Goldman Sachs has delayed its forecast for the Fed's first rate cut to September 2026, potentially pressuring the crypto market. Rising inflation risks and geopolitical tensions are making financial markets uneasy about the economic outlook.
Goldman Sachs has delayed its forecast for the Federal Reserve's first interest rate cut to September 2026, which could put pressure on the crypto market. Goldman Sachs warns that the easing of monetary policy may be delayed due to rising inflation risks related to oil prices and geopolitical tensions. With ongoing conflict between the US and Iran, financial markets are uneasy about the economic impact, raising concerns about disruptions to the global oil market.
Inflation Forecasts Rise
The rise in energy prices is a major driver of this forecast adjustment. Goldman Sachs now expects Brent crude to average around $98/barrel in March and April, about $40 higher than the 2025 average. If supply disruptions in the Strait of Hormuz last for a month, oil prices could climb above $110/barrel.
At the same time, the company noted that the labor market is gradually showing signs of weakness. If employment conditions deteriorate faster than expected, analysts believe that an early rate cut is still possible. Currently, traders estimate the probability of a rate cut in September at approximately 41%.
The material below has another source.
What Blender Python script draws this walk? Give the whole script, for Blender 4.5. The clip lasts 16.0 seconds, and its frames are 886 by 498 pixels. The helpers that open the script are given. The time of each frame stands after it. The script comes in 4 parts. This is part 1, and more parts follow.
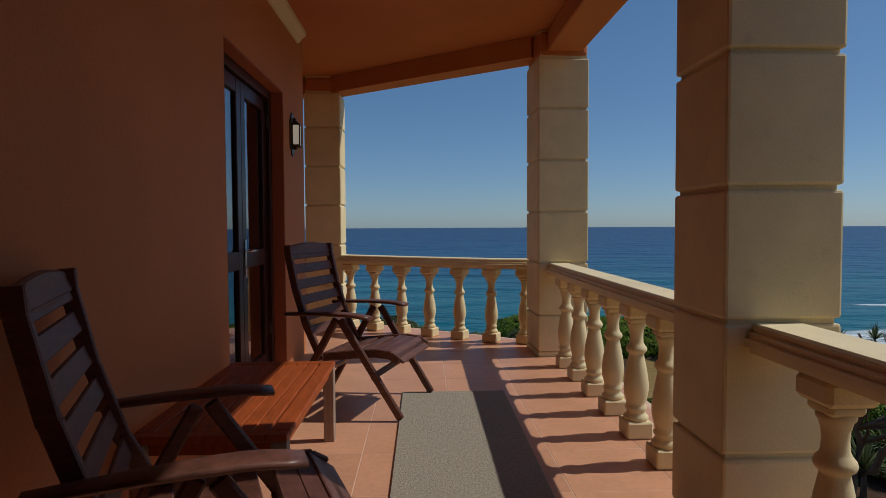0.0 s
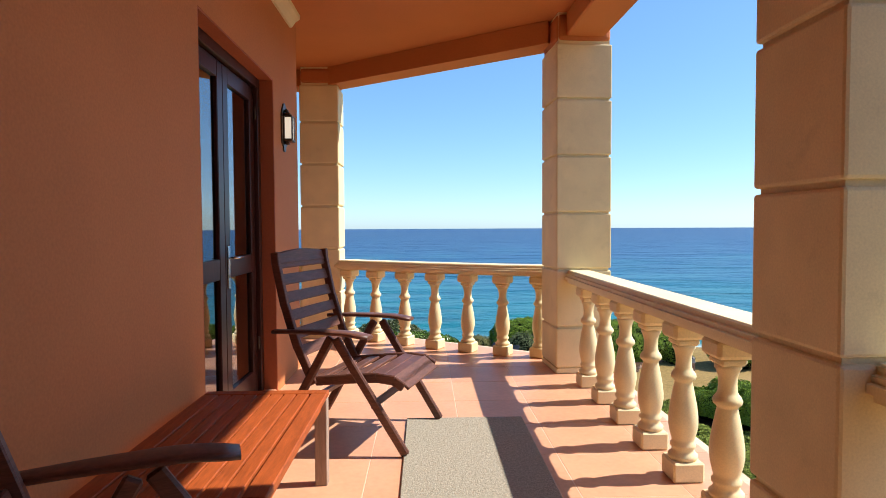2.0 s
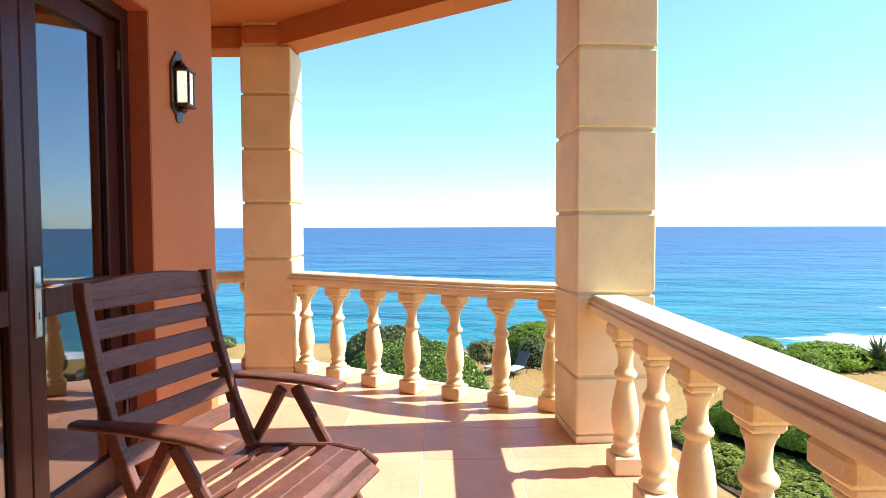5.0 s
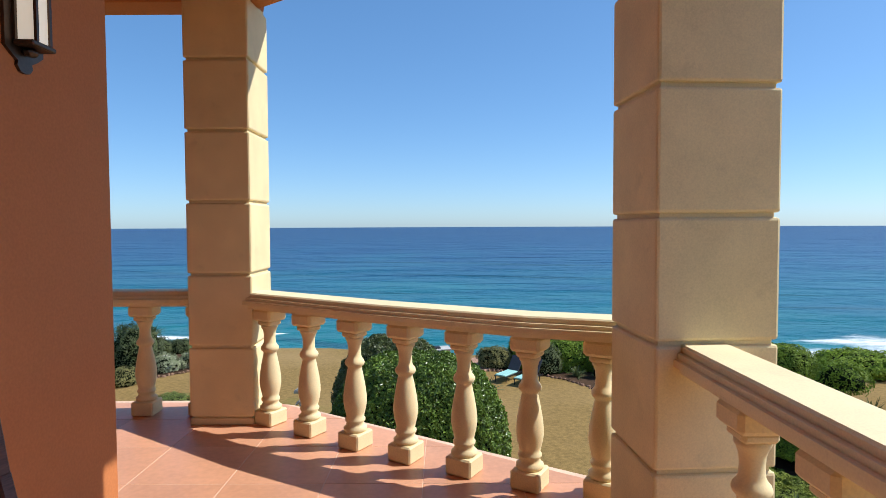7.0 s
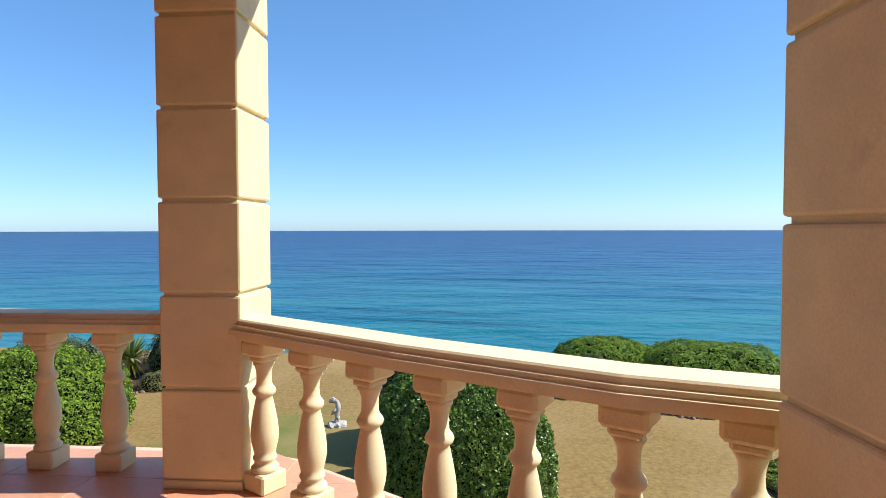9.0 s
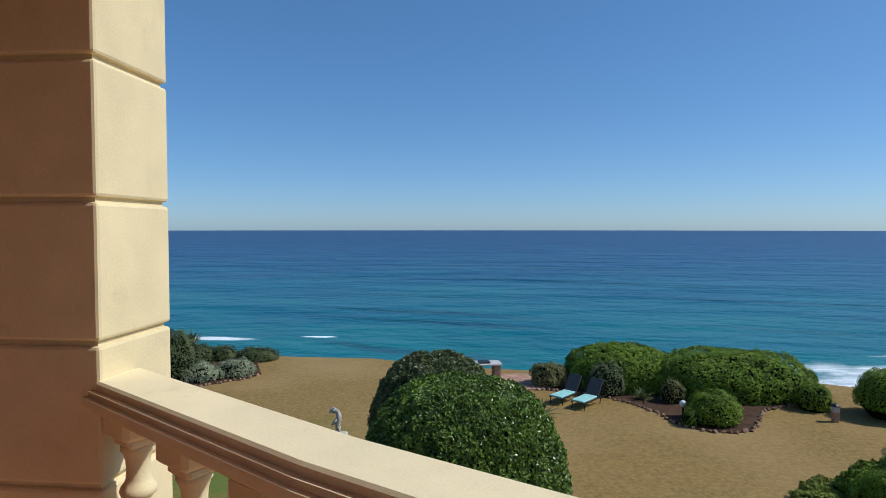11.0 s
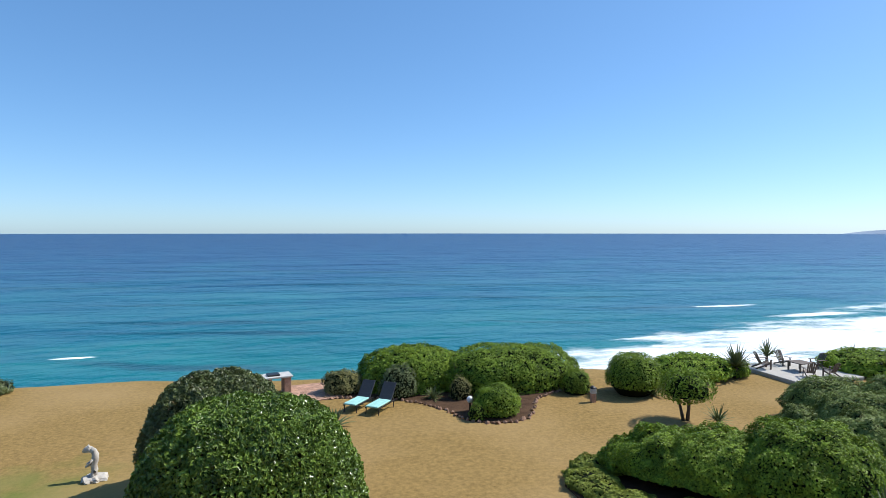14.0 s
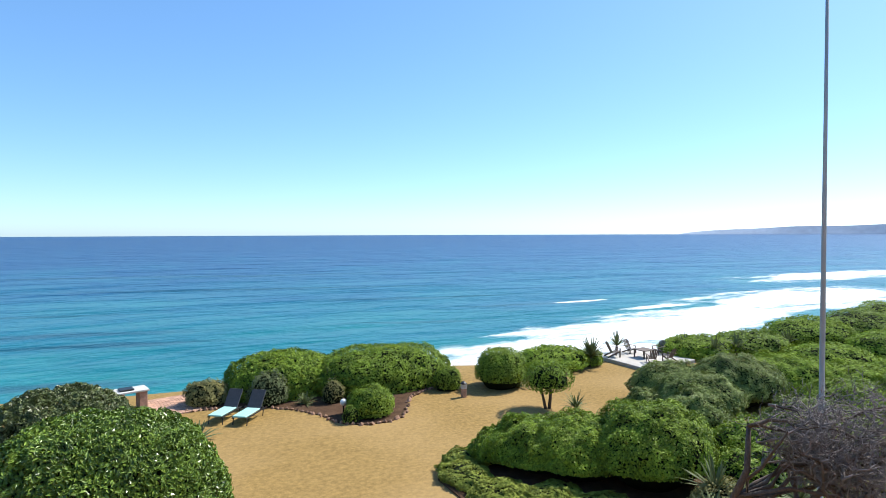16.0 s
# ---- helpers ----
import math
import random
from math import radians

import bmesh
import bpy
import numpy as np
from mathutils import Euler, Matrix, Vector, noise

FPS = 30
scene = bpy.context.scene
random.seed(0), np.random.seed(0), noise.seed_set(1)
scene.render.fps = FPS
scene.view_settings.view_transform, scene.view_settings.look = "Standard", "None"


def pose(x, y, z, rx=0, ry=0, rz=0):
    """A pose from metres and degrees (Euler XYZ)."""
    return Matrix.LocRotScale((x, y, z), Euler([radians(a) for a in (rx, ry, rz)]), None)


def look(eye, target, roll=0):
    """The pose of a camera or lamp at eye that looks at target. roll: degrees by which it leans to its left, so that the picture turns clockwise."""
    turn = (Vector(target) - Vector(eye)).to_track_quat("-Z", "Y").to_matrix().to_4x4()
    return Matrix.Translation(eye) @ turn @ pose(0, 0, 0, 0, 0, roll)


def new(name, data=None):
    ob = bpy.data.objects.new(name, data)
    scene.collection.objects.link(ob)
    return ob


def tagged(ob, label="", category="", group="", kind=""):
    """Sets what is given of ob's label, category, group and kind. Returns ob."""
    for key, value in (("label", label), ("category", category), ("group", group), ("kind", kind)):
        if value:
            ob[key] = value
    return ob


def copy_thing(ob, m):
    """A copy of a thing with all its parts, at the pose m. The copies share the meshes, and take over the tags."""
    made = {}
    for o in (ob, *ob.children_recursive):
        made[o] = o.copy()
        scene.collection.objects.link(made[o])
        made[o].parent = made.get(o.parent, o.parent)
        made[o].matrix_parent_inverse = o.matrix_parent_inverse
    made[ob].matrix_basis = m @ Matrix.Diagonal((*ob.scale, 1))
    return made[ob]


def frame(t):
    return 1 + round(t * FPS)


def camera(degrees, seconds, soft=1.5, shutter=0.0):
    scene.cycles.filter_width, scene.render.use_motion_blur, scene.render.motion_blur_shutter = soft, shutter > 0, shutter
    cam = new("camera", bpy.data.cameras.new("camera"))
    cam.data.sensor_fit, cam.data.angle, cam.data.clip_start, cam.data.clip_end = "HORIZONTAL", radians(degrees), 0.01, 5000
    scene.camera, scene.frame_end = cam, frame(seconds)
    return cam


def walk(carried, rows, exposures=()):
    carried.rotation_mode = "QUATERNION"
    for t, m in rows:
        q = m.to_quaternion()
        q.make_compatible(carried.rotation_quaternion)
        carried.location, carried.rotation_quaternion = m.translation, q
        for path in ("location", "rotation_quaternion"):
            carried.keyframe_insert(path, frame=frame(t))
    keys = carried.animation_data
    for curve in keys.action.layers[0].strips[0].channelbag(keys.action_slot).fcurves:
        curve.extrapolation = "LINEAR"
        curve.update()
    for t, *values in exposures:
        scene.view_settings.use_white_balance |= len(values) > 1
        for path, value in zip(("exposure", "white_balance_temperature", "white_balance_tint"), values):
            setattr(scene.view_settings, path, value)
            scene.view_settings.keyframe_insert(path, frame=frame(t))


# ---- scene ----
cam = camera(74.2, 16.0, soft=0.8)
PATH = [
    (0, (0.087, 0.419, 1.233), (0.154, 2.417, 1.154), -0.3),
    (0.5, (0.088, 0.573, 1.233), (0.157, 2.57, 1.154), -0.3),
    (1, (0.081, 0.685, 1.229), (0.144, 2.682, 1.154), -0.2),
    (1.5, (0.054, 0.822, 1.25), (0.117, 2.819, 1.172), -0.3),
    (2, (0.046, 0.936, 1.252), (0.11, 2.934, 1.176), -0.3),
    (2.5, (0.062, 1.106, 1.257), (0.124, 3.103, 1.18), -0.3),
    (3, (0.095, 1.334, 1.262), (0.156, 3.331, 1.183), -0.3),
    (3.5, (0.124, 1.56, 1.26), (0.182, 3.557, 1.182), -0.3),
    (4, (0.168, 1.82, 1.295), (0.219, 3.818, 1.212), -0.2),
    (4.5, (0.239, 2.134, 1.285), (0.284, 4.132, 1.201), -0.2),
    (5, (0.337, 2.437, 1.29), (0.363, 4.435, 1.209), -0.2),
    (5.2, (0.381, 2.555, 1.287), (0.39, 4.553, 1.208), -0.3),
    (7.3, (0.37, 3.82, 1.333), (0.361, 5.819, 1.251), -0.2),
    (7.5, (0.363, 3.915, 1.328), (0.342, 5.914, 1.254), -0.0),
    (8, (0.346, 4.147, 1.332), (0.295, 6.145, 1.258), -0.1),
    (8.5, (0.323, 4.398, 1.335), (0.237, 6.395, 1.262), -0.0),
    (9, (0.33, 4.655, 1.343), (0.189, 6.648, 1.273), -0.1),
    (9.2, (0.339, 4.773, 1.344), (0.178, 6.765, 1.278), 0.0),
    (11.3, (0.407, 5.837, 1.401), (0.228, 7.827, 1.33), -0.0),
    (11.5, (0.4, 5.918, 1.404), (0.236, 7.91, 1.334), -0.1),
    (12, (0.425, 6.116, 1.415), (0.317, 8.112, 1.344), 0.0),
    (12.5, (0.43, 6.24, 1.42), (0.436, 8.239, 1.358), -0.1),
    (13, (0.41, 6.30, 1.425), (0.593, 8.29, 1.364), 0.0),
    (13.5, (0.385, 6.315, 1.435), (0.754, 8.28, 1.374), 0.0),
    (14, (0.365, 6.31, 1.437), (0.891, 8.238, 1.377), 0.0),
    (14.5, (0.355, 6.295, 1.435), (1.007, 8.185, 1.379), -0.1),
    (15, (0.345, 6.265, 1.433), (1.102, 8.115, 1.376), -0.1),
    (15.5, (0.338, 6.23, 1.43), (1.189, 8.039, 1.371), -0.1),
    (16, (0.327, 6.199, 1.419), (1.256, 7.969, 1.364), -0.2),
]
EXPOSURES = [(0, -1.0, 6400, 10), (0.6, -0.75, 6400, 10), (1.2, -0.17, 6500, 10), (1.8, 0.42, 6500, 10), (2.4, 0.85, 6500, 10),
             (3.0, 1.08, 6550, 10), (3.6, 1.32, 6550, 10), (5.2, 1.25, 6450, 10), (6.2, 0.62, 6300, 10), (7.3, 0.07, 6200, 10),
             (8.5, 0.25, 6150, 10), (9.2, 0.40, 6100, 10), (10.4, -0.12, 5900, 9), (11.3, -0.50, 5900, 9), (12.5, -0.46, 5900, 9),
             (13.4, -0.03, 6100, 9), (14.4, 0.32, 6350, 10), (15.2, 0.58, 6450, 10), (16.0, 0.62, 6450, 10)]
walk(cam, [(t, look(*p)) for t, *p in PATH], EXPOSURES)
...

Impact of Delayed Rate Cuts on the Crypto Market
The postponement of the rate cut cycle means that borrowing costs may remain high for a longer period. This environment typically puts pressure on risk-sensitive assets, including the crypto market. Stronger inflation expectations may also reduce investor interest in speculative investments. In previous cycles, digital assets have tended to react to macroeconomic news similarly to tech stocks.
Goldman Sachs also pointed to geopolitical risk as a growing macro factor. The bank said that oil supply shocks could drive inflation and make monetary policy tighter than markets previously expected.
Macro Risks Remain a Concern
If inflation data or energy prices continue to rise unexpectedly, short-term volatility may remain high. As oil prices rise, consumer prices will also rise, which could complicate the Fed's policy path. However, the long-term outlook is less certain. Goldman Sachs' base case still expects oil prices to fall back to around $71/barrel by the end of 2026, which could ease inflationary pressures and reopen the possibility of a faster monetary easing.
In the coming months, key variables for the crypto market to watch may include inflation data, energy prices, and signals from the Fed regarding the timing of rate cuts.